Hadoop – or, more accurately, the Hadoop Distributed File System – is an open source version of a parallel programming framework called MapReduce, originally developed at Google.
It simplifies data processing across huge data sets distributed across commodity hardware and was developed a decade ago at Yahoo by Doug Cutting and Mike Cafarella. Cutting is now a senior executive at Cloudera, one of a group of Hadoop distributor companies that also includes Hortonworks and MapR.
MapReduce itself is coming to be displaced (or supplemented) by Apache Spark, commercialised by DataBricks. Spark is another parallel processing framework, but it is not confined to Hadoop, and can run over relational data stores as well as NoSQL databases. It is also not batchy, as MapReduce is.

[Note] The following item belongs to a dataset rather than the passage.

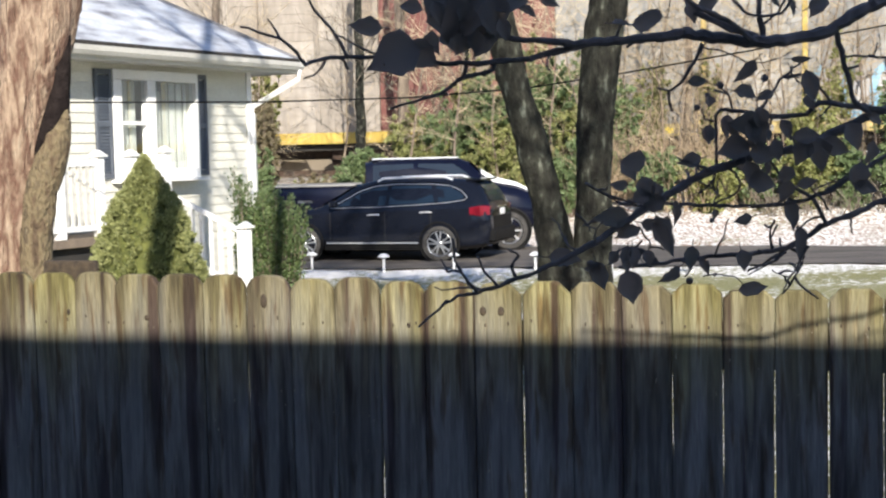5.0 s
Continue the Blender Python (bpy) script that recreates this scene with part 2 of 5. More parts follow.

And then there are graph databases, which store, map and query relationships between entities, and can sit alongside relational databases, but do a fundamentally different job. Neo4j was a pioneer in this branch of the NoSQL movement.
The future of data management
Data management is today an exciting, fast-moving field. In Computer Weekly, over the past 50 years – especially over the past 20, with the rise of the web and big data – we have covered much of it.
We’ve also written on topics such as master data management (MDM), the management of shared data to secure – usually – a single version of the truth; and data governance, which underpins MDM and always comes back to haunt data professionals and database suppliers.
Ferguson’s view is that, more than ever, “corporate IT wants tools so that complexity comes down and CIOs don’t have to pay through the nose for expensive [data science and data engineering] skills. In a way, it is back to Codd. We need data independence. Why does it matter where the data is stored? Tools and applications should not have to know that.”
Whatever may be the technical shape of future data management architectures, the field can only develop as one of the main bearers of business value, coming from IT, for corporate organisations well into the future. Those of us who write about it and, more importantly, do it will have plenty of work to do.